For a week I have been accompanying around Nigeria a high level mission of Amnesty led by Mr Sane. Two days before, we arrived in Kaduna, the capital of the northern state of the same name. We drove along the burnt out streets- homes, small workshops, mosques and churches, almost side by side, gutted and charred. We climbed the steps up to the top floor of an old ramshackle building housing the Kaduna branch of Amnesty. Outside in the limp heat hung a banner with the Pepsi slogan affixed. "Kaduna Amnesty welcomes Pierre Sane", it read. An elderly lady walked me to the balcony. "You see those large patches of discoloured tar on the road. That's where they built bonfires and burnt people alive." Christians and Muslims rioted in February and May over the planned introduction of traditional Islamic Sharia law. Perhaps as many as 1,000 people died.

Sane addressed a meeting of the local non-governmental organizations. The room was crowded and everyone wanted the chance to speak. Amazingly, nearly everyone was brief and to the point.

"The purpose of this meeting is quite enormous " intoned the chairman in the heavy cadences of Nigerian English. "People have been burnt out and don't have the where-with-all to rebuild. The state should compensate them", said the first speaker. A Muslim from the Inter-Faith Mediation Centre said, "We Nigerians are notoriously religious. For most of the time, however, we respect each other. A few people used this freedom we have under democracy to stir things up." "Why doesn't the governor sweep the town for arms?" asked another. "After the Biafran war they went house to house and confiscated every gun and every bullet."

We headed for the governor's office.

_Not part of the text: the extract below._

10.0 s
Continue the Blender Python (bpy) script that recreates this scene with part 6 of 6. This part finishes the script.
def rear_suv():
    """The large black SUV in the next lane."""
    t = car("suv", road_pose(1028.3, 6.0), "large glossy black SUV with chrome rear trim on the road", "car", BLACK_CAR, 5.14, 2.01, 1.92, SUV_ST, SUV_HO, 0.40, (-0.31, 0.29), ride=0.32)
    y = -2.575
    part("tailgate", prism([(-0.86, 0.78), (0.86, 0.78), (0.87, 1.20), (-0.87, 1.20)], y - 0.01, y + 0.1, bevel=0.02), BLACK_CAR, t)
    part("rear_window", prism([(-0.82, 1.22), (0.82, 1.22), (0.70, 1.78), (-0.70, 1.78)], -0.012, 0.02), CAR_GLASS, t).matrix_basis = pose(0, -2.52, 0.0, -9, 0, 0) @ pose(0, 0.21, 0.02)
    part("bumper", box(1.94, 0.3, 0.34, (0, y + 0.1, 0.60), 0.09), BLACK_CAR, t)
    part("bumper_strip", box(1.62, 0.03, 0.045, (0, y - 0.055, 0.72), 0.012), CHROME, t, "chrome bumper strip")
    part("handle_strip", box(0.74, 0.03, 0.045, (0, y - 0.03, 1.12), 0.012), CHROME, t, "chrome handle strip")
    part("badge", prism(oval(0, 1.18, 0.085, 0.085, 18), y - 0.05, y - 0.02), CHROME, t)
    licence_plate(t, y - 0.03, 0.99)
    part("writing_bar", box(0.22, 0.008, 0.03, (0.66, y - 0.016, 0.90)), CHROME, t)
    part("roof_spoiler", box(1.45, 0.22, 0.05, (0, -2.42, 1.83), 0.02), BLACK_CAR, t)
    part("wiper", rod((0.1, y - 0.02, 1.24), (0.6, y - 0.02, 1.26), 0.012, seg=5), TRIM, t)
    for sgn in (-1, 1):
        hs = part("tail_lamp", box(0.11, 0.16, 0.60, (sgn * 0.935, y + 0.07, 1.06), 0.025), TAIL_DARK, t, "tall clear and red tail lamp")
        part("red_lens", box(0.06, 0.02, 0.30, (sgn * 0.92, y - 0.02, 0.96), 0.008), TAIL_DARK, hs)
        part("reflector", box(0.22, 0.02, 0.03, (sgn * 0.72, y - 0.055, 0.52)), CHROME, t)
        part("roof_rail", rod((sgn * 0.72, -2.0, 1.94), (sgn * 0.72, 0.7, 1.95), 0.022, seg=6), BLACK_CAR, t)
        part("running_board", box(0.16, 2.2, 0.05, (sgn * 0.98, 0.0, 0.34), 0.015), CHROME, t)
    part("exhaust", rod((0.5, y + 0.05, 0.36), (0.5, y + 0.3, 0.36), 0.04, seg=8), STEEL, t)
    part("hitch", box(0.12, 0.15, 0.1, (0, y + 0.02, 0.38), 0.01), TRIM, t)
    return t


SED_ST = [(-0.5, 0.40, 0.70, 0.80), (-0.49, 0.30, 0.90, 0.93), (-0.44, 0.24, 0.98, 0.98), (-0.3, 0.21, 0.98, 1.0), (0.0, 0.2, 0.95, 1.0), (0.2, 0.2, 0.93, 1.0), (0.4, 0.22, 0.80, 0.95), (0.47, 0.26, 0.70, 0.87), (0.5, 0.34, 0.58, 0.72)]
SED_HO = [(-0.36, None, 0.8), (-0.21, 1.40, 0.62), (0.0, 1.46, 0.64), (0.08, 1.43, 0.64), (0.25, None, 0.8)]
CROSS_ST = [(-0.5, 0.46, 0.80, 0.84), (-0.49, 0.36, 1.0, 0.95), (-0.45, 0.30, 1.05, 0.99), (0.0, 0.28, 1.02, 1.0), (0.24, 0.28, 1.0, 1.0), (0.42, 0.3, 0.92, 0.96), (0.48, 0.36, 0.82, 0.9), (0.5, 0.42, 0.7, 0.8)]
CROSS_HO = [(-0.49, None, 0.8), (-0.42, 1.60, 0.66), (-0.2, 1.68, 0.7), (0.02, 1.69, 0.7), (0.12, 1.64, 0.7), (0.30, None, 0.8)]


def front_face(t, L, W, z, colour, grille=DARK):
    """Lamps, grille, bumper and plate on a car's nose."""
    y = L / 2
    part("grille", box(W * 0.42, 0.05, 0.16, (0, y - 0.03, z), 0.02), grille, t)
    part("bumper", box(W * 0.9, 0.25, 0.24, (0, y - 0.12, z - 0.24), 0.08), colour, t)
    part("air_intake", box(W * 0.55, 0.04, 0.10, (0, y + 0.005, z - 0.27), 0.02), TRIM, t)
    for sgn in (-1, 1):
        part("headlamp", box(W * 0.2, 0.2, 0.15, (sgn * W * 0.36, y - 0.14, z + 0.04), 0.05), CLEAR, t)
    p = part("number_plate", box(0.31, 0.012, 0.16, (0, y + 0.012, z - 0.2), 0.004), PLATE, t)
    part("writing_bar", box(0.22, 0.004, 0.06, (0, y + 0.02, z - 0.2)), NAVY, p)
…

He is a Muslim, of course, and perhaps a tolerant man- there had been no effort to erase the graffiti scribbled on the outside of his office wall: "Sir, sorry to say, "NO" to Sharia". We were ushered into a large conference room with microphones. Sane did a succinct job of summarising the criticisms of the non-governmental organisations and the governor an equally effective and swift job of rebutting them. "I was glad to see no nation, large as well as small, escaped criticism in your annual report- I saw it discussed on CNN", the governor began. "We are introducing a form of neighborhood watch- drawn from various interest groups in each neighborhood. We'll investigate that the nominees are responsible characters and then we'll give them a monthly allowance. But we want them to be responsible not just for security but for the environment too." Then he went on down through Sane's check list: compensation- no but assistance; arms- we are looking for them; sharia- we can't solve problems by fighting. We have to have a civilized dialogue."

A couple of days before we had been in the office of President Olusegun Obasanjo, elected in a hotly contested election sixteen months ago. Obasanjo had been jailed by the military dictator, Sani Abacha, and Amnesty had campaigned vigorously for his release. In London he had paid a visit to Amnesty's offices to say thank you. Yet, for all the warmth, it was not an easy meeting. Sane and his associates from the Nigerian branch of Amnesty had some tough things to say: "Why did the soldiers open fire during a protest in the Niger Delta? Why are women so dreadfully abused in prison. Why do the police still engage in extra-judicial executions of suspected criminals? Why is the death penalty still enforced?" Then for an hour Obasanjo took the bat and the ball, he ran, hit, ducked, lowered his voice, raised it, told anecdotes, knocked away any suggestions the Amnesty team made for review, reprimand or change, although, to be fair, he told them if they hear of any prisons where they practice torture to pass the information on to him.

On the crucial issue of the behaviour of the army he was, as Sane told him, "thinking as a soldier. You have to think of the morale of the army, yes, but you also have to think about the wrong things the army does." "Have you ever been shot at, Pierre?", countered the president, who in the war in Biafra thirty years ago was shot at many times. Sane shook his head modestly, although I know his life has been threatened a number of times. "Unfortunately", joshed Obasanjo", there's nowhere here where we can send Pierre to be shot!"

The truth is the change for the better under Obasanjo is the difference between night and day. People feel free. Political discourse is open and vigorously so. No one is incarcerated for their political opinions. Amnesty has been an important part of that change and remains an important player in the changes that have to come if Nigeria is going to take its place, as Obasanjo desires, at the top table of the world's most important democracies.